Je n'habitais pas mon visage
Je n’habitais pas mon visage m’a dit Samia, lors de l’un de nos entretiens.
Son visage comme une maison désertée. Abandonnée.
Comme les quatre autres participant.e.s de ce travail, Samia a eu un cancer du visage, suivi d’une reconstruction. Un tel parcours prend plusieurs années et marque la peau autant que la psyché.
Chacun.e a vécu différemment la disparition d’un visage connu, stable, pour s’engager dans un labyrinthe d’incertitudes.
Tout ce projet prend d’abord racine dans le désir d’une création commune.
Comment rendre compte d’un traumatisme si grand que la perte de son propre visage ? Comment créer un espace d’élaboration à partir de ressentis, d’expériences, de rêves ? Comment rendre plus horizontale la création artistique ?
Lors des premières rencontres avec des personnes défigurées nous échangions autant sur leur parcours hospitalier que sur leurs ressentis vis-à-vis d’eux-mêmes ou d’autrui.
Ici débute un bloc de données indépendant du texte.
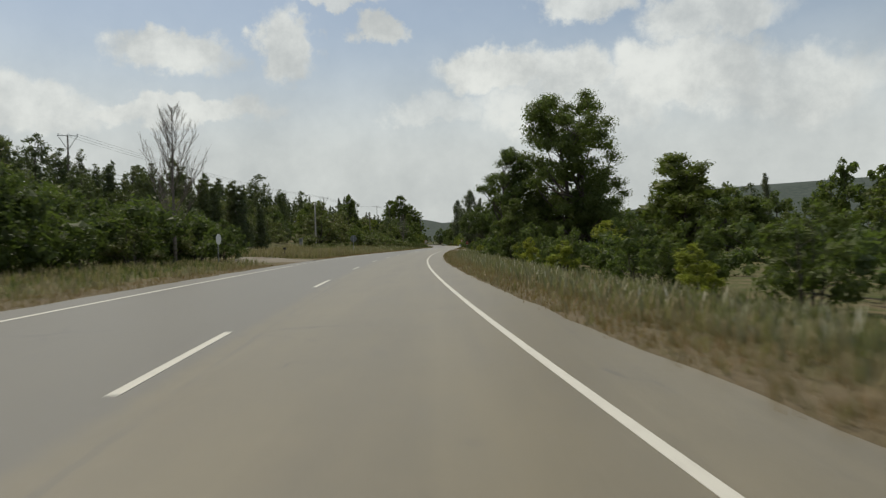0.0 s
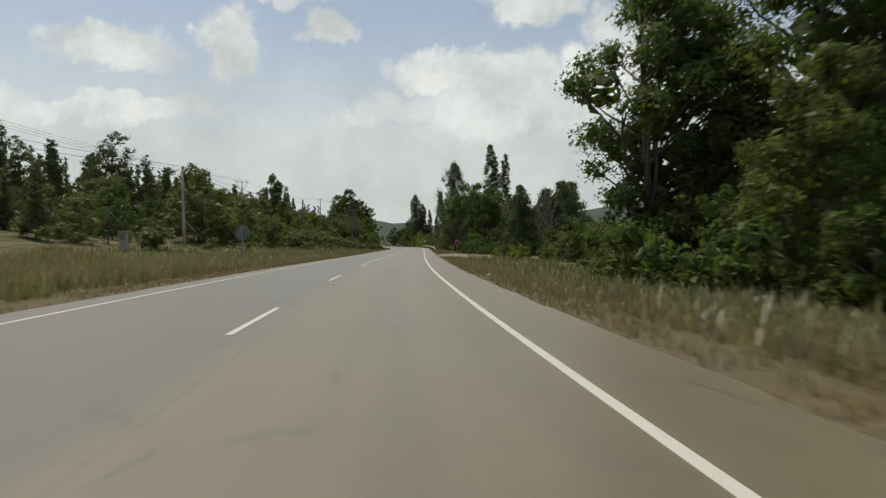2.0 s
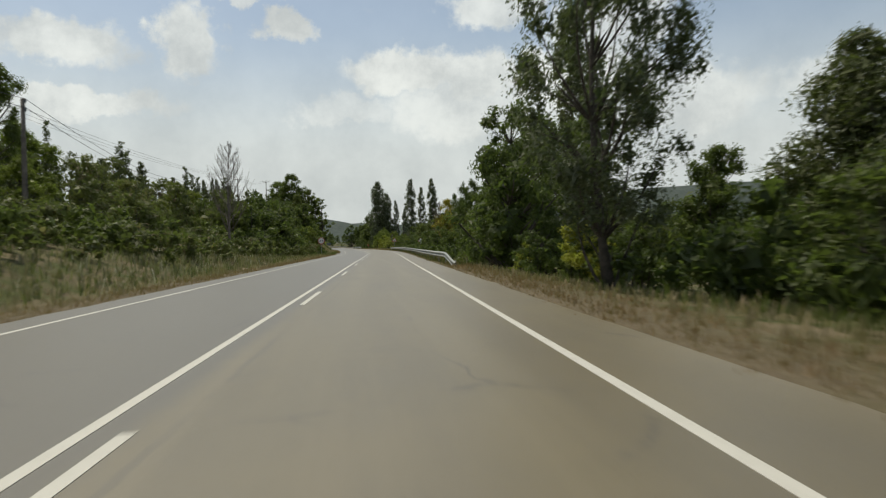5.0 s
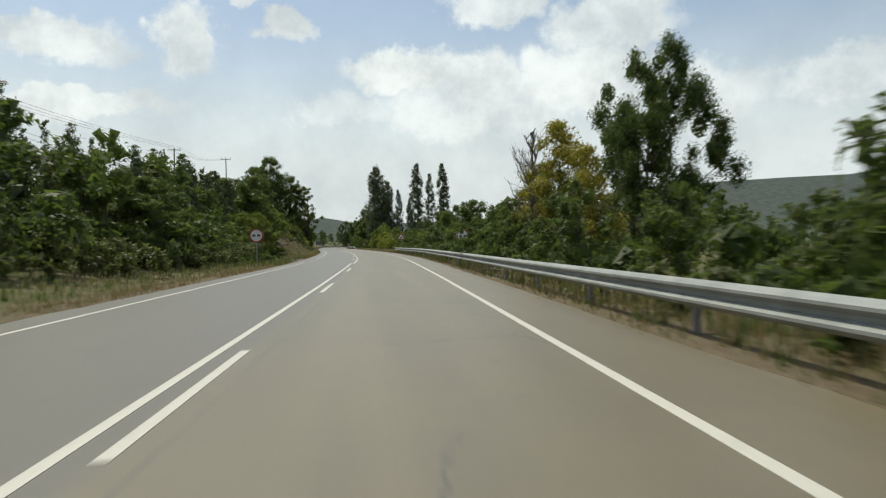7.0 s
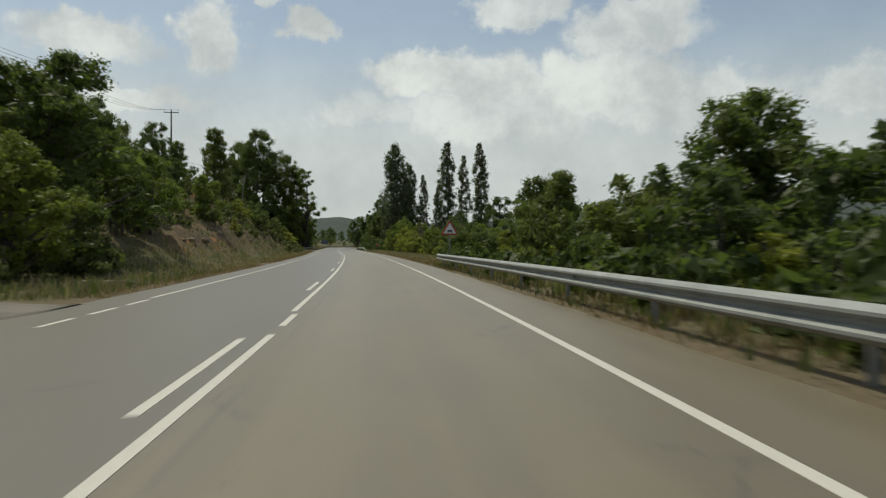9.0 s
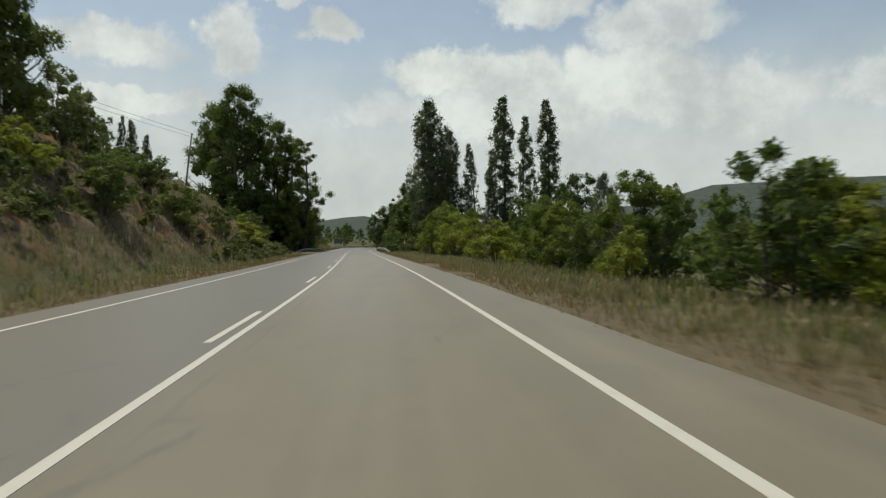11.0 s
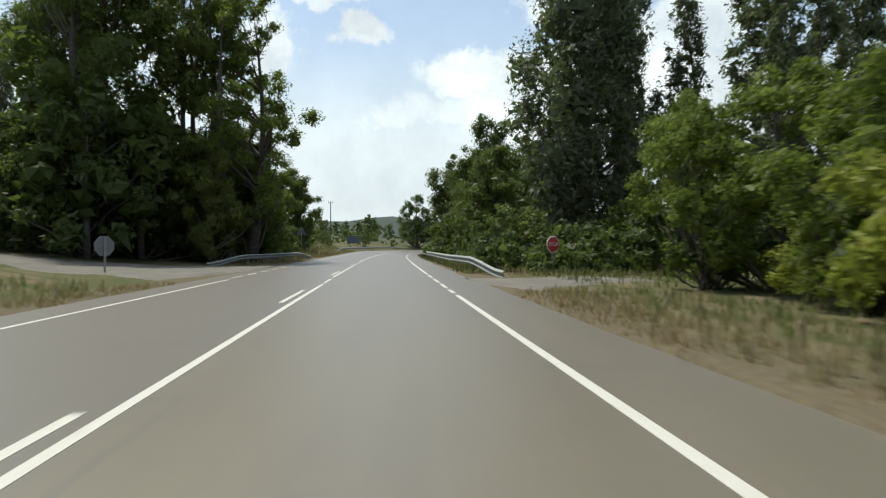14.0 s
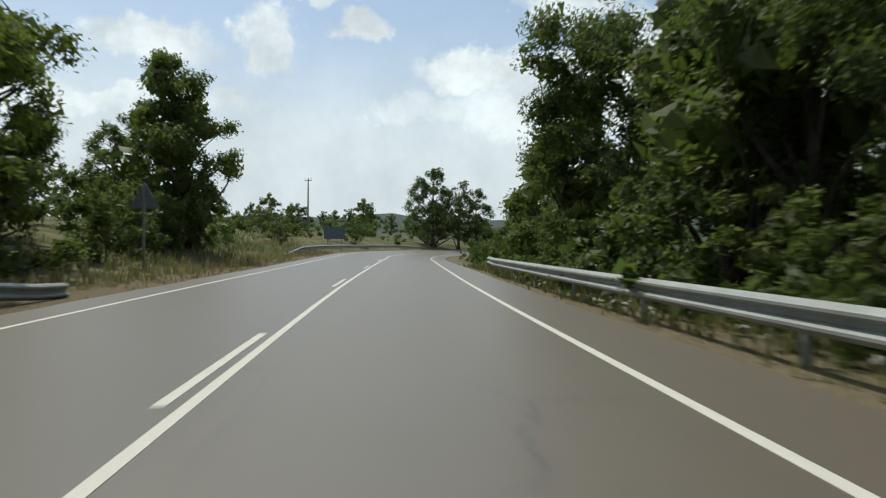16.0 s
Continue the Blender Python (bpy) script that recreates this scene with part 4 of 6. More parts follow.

Personne n’avait, a priori, d’idée de création définie, mais tou.te.s ressentaient la nécessité d’élaborer, de créer à partir de leur expérience si particulière.
Toutes les œuvres, images et textes sont des co-créations, elles ont toutes été pensées à plusieurs. Les histoires des un.e.s et des autres s’entremêlent, s’entrechoquent, les images créées ne sont pas créditées. C’est que chaque histoire peut être partagée par plusieurs, c’est qu’elle peut résonner pour l’autre.
Les écrits manuscrits sont directement issus de mon carnet de travail, extraits d’échanges ou de réflexions. Tout ce travail existe grâce à la bienveillance de Quentin Qassemyar, chirurgien à l'hôpital Tenon. Ce projet se compose également de vidéos, de sculptures.